The Importance of animation as a media art form
(within the context of film/video/digital media convergence).
Definitions: -Time...the measurement of change.
-Animation... To breath life into. Movement. To make animate.
 The Disney definition Animation is ``The Illusion of Life``.
-Animation My definition...
 1)  The expression of life through inanimate objects.
 2)  The expression of life about inanimate objects.

               At age 3 in Edmonton, the most profound and formative animation experience grabbed hold of me and has not let go.  ``Snippy the Dog`` was a tiny black and white television show about paper and scissors. Paper and scissors were the only materials of expression.  Although the paper was ripped, torn, wrinkled, crushed, flattened, and bunched up, it was mostly cut.  It was cut by scissors.  A paper cut revealed simultaneously a positive and a negative space.  The animated objects were made of positive white spaces and negative black spaces or of both.  For me at age three, the show was real.  The show was a documentary discovery of the life that actually existed within the world of cut up paper.   Snippy the dog, was the naive speechless narrator of this world.  I understood what Snippy was going through.  Snippy described "paperness" and ``scissorness``.   Snippy also described the interaction of the act of creation and the act of destruction in a way that I have never seen since.  For me the importance of animation as a media art form is that animation has the unique ability to discover and express truth that exists within inanimate objects.  There are worlds of stories within the confines of just white paper on a black background.


``How is animation important within film, video, digital convergence?``
                I don't really believe that film, video or digital are converging.  They are traveling parallel to each other with some braiding intertwining and cross over but I can't imagine them ever becoming one.  That being said, animation tends to transcend ``media cross over`` and can actually benefit and thrive within multi media.  Animation has the ability to both transcend media AND to reveal Media.  In times of new media and media change there is nothing better than transcendence and revelation.

                 ``Snippy the Dog`` was shot on film with black and white children's lunch time television distribution in mind.  Black an   ?d white television actually strengthens the inherent meaning of the show by reducing the range of transmitted tonality.  Because the shadows on cut up paper did not transmit, the show was more about the ``idea of paper``, than about paper itself.  The medium, in this case television, set the audience on a course of contemplating the dog`s sensibilities  and spirit rather than the technique and physical material of the animation.

                If ``Snippy the Dog`` could be presented in film format, the effect of a dog in a ``paper/scissors world`` would be weak.  A modern animation festival crowd would undoubtedly focus on inferior technique.  On the other hand if ``Snippy`` could be presented  in either video or digital, the effect would be closer to the ideal crude black and white television transmission that the film was intended for.

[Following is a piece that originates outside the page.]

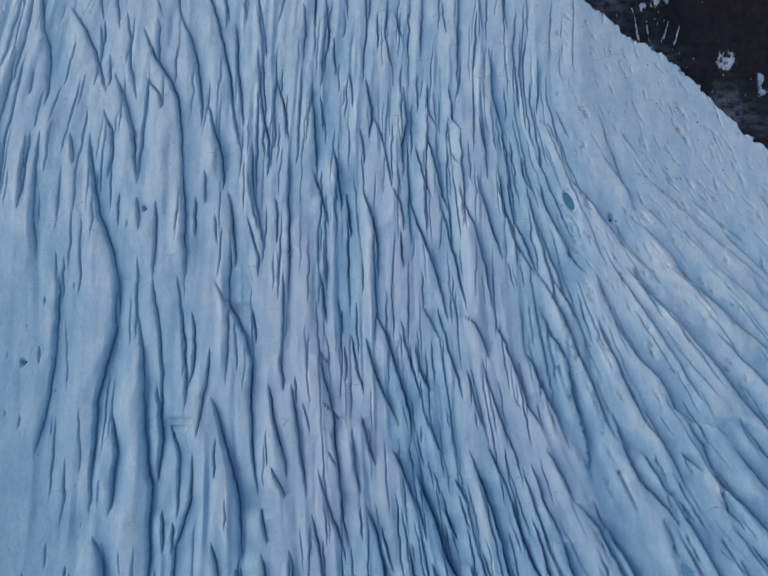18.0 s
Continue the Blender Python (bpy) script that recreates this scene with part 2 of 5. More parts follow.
def from_coarse(field):
    """A field on the coarse lattice, brought to the fine one."""
    gx, gy = np.clip((GX + 130) / 0.5, 0, 520), (GY + 78) / 1.2
    ix, iy = np.minimum(gx.astype(int), 519), gy.astype(int)
    fx, fy = gx - ix, gy - iy
    return (field[iy, ix] * (1 - fx) + field[iy, ix + 1] * fx) * (1 - fy) + (field[iy + 1, ix] * (1 - fx) + field[iy + 1, ix + 1] * fx) * fy


# the columns of the ice's mesh bend with the crevasses, from a straight row at y = 190
XS = np.concatenate((np.arange(-128, -110, 0.8), np.arange(-110, -90, 0.2), np.arange(-90, -28, 0.138), np.arange(-28, 34, 0.112), np.arange(34, 86, 0.145), np.arange(86, 128.1, 0.8)))
GX, GY = np.meshgrid(XS, YS)
start = int(np.searchsorted(YS, 190))
for rows, way in ((range(start - 1, -1, -1), 1), (range(start + 1, len(YS)), -1)):
    for j in rows:
        before = GX[j + way]
        col = np.clip(np.round((before + 130) / 0.5), 0, 520).astype(int)
        bend = 0.95 if way > 0 else 0.25 * float(smooth(190, 230, YS[j]))
        GX[j] = before - way * abs(YS[j + way] - YS[j]) * np.tan(bend * LEAN[int(round((YS[j] + 78) / 1.2)), col])

edge_west, edge_east = 30, len(XS) - 48           # the outermost columns close up to the ground beyond
GX[:, :edge_west + 1] = np.linspace(np.full(len(YS), -128.5), GX[:, edge_west], edge_west + 1).T
GX[:, edge_east:] = np.maximum(GX[:, edge_east:], np.linspace(GX[:, edge_east], np.full(len(YS), 128.5), 48).T)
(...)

Film --> Film              Video  --> Film           Digital --> Film
film --> video              video --> video           digital --> video
film --> digital               video --> digital          digital --> digital

                In this case the animation is improved by a limiting of information.  What is special about animation is that it can be tailored to exploit the limitations of a media.  ``Snippy`` for instance was obviously tailored for black and white television.  Other animated films such as ``Primiti Too Taa`` (especially the 70 mm version) are tailored for theatre.  The most extreme example I can think of a film made precisely for projection is ``Two Taa Too`` ( a film about three pieces of film).  In ``Two Taa Too`` an audience gets the treat of realizing that they are actually watching four frames of film:  three frames of film projected within a projected frame.  The audience is encouraged to see the jitter and frame line of the actual projected film frame line itself.

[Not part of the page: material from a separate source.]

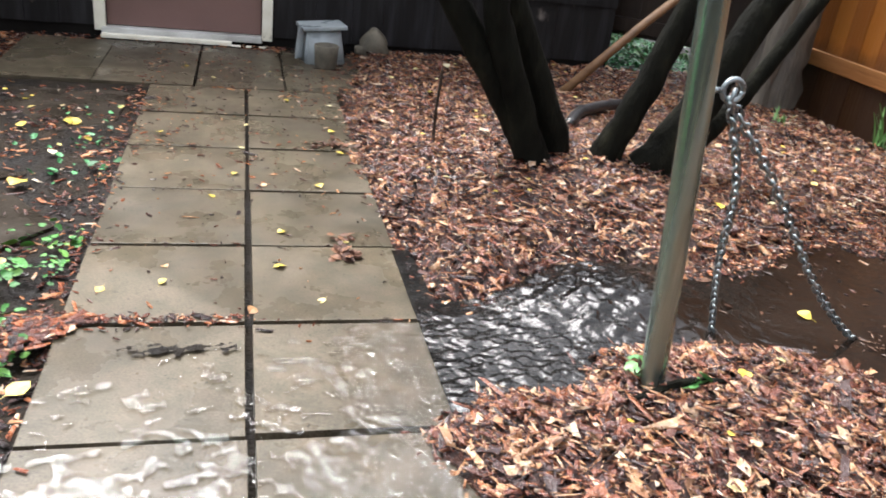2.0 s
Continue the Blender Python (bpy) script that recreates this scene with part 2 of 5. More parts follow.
BLACK = material("black_rubber", [(0.2, (0.012, 0.012, 0.013)), (0.8, (0.03, 0.03, 0.032))], 8, 0.4, 0.2)
MINT = material("mint_green_paint", [(0.2, (0.22, 0.42, 0.36)), (0.8, (0.36, 0.56, 0.48))], 8, 0.4, 0.1)
WHITE = material("weathered_white", [(0.15, (0.40, 0.40, 0.36)), (0.8, (0.72, 0.72, 0.68))], 6, 0.5, 0.2)
GREYPLANK = material("weathered_plank", [(0.2, (0.26, 0.25, 0.21)), (0.8, (0.50, 0.49, 0.43))], 10, 0.6, 0.4, 70)
WALLWOOD = material("sheathing", [(0.2, (0.007, 0.006, 0.005)), (0.8, (0.016, 0.014, 0.012))], 4, 0.8, 0.2, spec=0.1)
REDPLASTIC = material("red_scrap", [(0.2, (0.5, 0.04, 0.03)), (0.8, (0.62, 0.08, 0.06))], 8, 0.4, 0.1)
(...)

                On the other hand for many types of animation the exact opposite is true.  In spite of the diversity of viewing methods and environments some animation has the ability to transcend any medium and may be played forward, backward, fast, slow, in sync, out of sync, mute, upside down, or even inside out, without an effect on the meaning.  This duality of purpose or ability of animation to retain meaning in spite of presentation or media and at the same time being extremely presentation dependent is a unique feature to animation.   This ability and susceptibility, make animation extremely important especially in the face of changing media.
                If time is the measurement of change,  it has been a short time since I got the message 41 years ago from ``Snippy the Dog``.  The message of construction and destruction remains the same. Yet no one has ever heard of that show, it may only live on in this fleeting text.